Set task: Look below for the line containing "More parts follow.". Output it and each remaining line of the entries exactly, and nothing else.

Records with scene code
========================

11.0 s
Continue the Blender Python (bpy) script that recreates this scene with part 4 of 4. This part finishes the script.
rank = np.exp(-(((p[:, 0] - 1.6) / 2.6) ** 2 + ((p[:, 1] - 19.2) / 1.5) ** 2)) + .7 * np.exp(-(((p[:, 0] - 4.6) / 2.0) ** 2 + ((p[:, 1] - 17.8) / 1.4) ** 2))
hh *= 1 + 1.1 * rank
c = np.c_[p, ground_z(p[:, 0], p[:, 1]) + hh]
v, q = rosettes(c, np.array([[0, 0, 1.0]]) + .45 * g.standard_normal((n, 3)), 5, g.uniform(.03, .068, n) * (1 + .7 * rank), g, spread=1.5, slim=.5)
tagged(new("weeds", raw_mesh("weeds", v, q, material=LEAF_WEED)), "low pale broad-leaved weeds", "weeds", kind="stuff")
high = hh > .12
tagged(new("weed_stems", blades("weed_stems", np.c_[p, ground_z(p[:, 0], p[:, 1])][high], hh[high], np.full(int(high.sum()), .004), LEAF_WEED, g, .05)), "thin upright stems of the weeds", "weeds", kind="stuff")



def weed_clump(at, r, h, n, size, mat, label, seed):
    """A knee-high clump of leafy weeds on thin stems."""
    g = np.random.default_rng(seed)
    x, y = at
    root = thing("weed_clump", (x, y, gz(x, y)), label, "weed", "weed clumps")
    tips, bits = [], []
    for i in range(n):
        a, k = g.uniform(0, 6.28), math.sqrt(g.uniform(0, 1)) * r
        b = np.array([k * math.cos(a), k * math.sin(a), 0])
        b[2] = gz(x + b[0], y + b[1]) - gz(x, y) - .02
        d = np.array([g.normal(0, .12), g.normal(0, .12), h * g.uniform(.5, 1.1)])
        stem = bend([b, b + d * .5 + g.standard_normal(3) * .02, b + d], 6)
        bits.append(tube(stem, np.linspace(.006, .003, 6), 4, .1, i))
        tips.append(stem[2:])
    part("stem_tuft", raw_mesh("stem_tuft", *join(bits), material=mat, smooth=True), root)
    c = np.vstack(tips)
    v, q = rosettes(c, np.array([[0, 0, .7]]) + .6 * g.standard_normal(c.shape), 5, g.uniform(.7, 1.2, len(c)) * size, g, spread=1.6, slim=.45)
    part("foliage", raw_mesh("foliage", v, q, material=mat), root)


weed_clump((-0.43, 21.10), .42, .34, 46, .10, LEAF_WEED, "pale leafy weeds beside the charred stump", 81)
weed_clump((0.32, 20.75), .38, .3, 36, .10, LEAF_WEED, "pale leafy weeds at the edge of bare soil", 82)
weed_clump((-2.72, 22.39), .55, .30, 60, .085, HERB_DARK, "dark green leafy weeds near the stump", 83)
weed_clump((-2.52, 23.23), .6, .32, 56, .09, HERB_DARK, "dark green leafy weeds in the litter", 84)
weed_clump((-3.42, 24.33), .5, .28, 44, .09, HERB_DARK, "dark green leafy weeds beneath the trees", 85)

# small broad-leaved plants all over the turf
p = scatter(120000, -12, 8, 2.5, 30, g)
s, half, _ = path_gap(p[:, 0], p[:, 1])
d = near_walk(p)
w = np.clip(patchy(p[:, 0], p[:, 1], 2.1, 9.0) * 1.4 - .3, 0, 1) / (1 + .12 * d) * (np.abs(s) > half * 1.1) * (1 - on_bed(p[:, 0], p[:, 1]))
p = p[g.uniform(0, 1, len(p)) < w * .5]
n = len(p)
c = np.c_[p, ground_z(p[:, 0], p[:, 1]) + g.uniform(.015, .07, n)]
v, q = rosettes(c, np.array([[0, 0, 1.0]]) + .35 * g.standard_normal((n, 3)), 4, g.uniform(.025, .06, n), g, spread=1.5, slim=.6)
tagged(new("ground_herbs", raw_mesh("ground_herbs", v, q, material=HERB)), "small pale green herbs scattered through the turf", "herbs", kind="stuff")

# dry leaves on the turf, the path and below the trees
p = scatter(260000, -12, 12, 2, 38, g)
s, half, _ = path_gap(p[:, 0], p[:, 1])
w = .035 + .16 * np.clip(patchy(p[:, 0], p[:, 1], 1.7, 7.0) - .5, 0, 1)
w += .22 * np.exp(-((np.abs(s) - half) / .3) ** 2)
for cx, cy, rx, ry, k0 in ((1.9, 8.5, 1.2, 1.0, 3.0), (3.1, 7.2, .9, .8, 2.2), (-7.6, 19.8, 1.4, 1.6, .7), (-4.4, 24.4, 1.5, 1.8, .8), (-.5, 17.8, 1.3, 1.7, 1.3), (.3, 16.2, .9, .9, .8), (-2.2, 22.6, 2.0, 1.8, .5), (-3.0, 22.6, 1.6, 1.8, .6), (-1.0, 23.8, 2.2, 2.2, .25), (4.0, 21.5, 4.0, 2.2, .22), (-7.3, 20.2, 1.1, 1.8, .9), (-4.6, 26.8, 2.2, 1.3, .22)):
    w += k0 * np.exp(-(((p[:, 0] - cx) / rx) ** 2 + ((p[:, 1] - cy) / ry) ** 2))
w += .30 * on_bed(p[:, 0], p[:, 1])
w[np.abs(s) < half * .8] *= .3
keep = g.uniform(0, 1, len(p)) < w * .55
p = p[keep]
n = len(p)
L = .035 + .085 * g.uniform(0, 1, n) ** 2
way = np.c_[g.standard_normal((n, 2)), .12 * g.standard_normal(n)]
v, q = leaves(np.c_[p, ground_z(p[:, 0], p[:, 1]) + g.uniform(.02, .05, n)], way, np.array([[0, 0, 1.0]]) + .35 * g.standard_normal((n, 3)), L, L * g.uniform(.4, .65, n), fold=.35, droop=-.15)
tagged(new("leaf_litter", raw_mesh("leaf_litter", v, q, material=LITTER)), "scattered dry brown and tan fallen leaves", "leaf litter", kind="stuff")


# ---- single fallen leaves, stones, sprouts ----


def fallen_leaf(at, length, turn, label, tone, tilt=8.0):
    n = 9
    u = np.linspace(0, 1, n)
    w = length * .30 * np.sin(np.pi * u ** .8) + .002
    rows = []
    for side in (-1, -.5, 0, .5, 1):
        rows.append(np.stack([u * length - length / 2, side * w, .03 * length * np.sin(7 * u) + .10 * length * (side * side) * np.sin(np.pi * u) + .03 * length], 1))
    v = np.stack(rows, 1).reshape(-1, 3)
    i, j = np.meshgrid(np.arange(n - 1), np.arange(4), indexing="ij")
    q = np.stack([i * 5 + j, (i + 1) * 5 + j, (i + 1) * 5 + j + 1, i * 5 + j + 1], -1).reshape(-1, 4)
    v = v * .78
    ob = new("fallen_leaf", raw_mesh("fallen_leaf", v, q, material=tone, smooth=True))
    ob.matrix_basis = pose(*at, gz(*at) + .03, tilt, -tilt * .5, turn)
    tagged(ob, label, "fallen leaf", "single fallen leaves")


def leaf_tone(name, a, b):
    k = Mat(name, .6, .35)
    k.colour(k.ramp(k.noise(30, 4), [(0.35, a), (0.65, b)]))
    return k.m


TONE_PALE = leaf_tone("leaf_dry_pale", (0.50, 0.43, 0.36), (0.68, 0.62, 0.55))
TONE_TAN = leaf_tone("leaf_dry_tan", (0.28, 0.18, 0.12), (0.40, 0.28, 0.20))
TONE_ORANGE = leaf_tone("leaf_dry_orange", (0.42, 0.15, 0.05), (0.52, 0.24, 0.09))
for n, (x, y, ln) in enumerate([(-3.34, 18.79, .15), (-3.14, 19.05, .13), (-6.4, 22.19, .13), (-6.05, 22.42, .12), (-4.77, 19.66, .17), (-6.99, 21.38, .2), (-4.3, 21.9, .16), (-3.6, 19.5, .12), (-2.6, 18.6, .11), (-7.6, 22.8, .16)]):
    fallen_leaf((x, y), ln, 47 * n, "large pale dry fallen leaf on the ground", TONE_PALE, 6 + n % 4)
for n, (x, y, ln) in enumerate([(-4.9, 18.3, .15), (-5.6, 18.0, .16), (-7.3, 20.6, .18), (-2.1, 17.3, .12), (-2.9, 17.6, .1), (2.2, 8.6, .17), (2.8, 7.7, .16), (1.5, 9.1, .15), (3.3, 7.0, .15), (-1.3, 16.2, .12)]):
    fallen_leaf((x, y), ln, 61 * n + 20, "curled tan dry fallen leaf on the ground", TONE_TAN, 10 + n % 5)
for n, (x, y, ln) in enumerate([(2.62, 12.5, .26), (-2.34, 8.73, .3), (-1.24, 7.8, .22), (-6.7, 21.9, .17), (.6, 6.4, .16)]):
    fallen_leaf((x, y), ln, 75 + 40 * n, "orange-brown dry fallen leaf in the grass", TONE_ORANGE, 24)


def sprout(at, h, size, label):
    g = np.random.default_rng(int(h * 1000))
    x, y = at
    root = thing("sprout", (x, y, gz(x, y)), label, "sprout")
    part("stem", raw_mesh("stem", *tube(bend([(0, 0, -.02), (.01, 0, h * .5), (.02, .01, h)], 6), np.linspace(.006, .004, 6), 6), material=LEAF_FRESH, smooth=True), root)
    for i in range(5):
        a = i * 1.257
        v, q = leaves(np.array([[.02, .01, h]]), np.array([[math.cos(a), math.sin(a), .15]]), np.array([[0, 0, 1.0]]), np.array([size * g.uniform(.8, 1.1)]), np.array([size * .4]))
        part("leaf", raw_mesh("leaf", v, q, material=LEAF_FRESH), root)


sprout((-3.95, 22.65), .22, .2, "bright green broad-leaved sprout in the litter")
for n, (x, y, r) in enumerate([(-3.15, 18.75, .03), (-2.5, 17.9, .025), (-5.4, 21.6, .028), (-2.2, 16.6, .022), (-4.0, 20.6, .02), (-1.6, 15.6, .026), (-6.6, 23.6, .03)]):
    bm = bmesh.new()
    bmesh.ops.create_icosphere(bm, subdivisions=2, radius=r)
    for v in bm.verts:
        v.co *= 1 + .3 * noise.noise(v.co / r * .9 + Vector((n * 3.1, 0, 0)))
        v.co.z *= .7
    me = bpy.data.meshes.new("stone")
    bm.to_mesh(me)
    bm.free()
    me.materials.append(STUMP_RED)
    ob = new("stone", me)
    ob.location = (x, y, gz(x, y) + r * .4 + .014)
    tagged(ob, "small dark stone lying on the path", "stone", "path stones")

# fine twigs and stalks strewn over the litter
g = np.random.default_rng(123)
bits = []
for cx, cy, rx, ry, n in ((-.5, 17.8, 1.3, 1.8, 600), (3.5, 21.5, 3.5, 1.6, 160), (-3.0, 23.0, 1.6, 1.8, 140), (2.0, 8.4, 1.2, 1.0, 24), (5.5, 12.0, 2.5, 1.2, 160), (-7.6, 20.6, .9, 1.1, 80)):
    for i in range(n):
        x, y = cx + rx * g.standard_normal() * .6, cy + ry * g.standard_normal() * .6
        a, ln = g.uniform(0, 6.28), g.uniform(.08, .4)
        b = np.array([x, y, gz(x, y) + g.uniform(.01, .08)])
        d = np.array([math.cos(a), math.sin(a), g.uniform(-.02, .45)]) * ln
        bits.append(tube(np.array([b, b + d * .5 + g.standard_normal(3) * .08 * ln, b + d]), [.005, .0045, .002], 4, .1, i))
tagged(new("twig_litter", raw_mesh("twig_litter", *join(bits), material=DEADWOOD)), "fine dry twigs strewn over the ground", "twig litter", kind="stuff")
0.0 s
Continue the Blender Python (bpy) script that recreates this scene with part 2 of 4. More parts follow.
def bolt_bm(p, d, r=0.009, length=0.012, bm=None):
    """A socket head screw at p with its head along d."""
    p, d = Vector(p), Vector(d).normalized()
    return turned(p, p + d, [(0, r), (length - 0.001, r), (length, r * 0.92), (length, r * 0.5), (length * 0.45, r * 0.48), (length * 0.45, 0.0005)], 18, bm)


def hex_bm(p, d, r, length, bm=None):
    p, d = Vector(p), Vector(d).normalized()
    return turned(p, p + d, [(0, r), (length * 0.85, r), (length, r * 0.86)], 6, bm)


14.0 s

========================

Output of the task:
Continue the Blender Python (bpy) script that recreates this scene with part 2 of 4. More parts follow.
def bolt_bm(p, d, r=0.009, length=0.012, bm=None):
    """A socket head screw at p with its head along d."""
    p, d = Vector(p), Vector(d).normalized()
    return turned(p, p + d, [(0, r), (length - 0.001, r), (length, r * 0.92), (length, r * 0.5), (length * 0.45, r * 0.48), (length * 0.45, 0.0005)], 18, bm)


def hex_bm(p, d, r, length, bm=None):
    p, d = Vector(p), Vector(d).normalized()
    return turned(p, p + d, [(0, r), (length * 0.85, r), (length, r * 0.86)], 6, bm)


14.0 s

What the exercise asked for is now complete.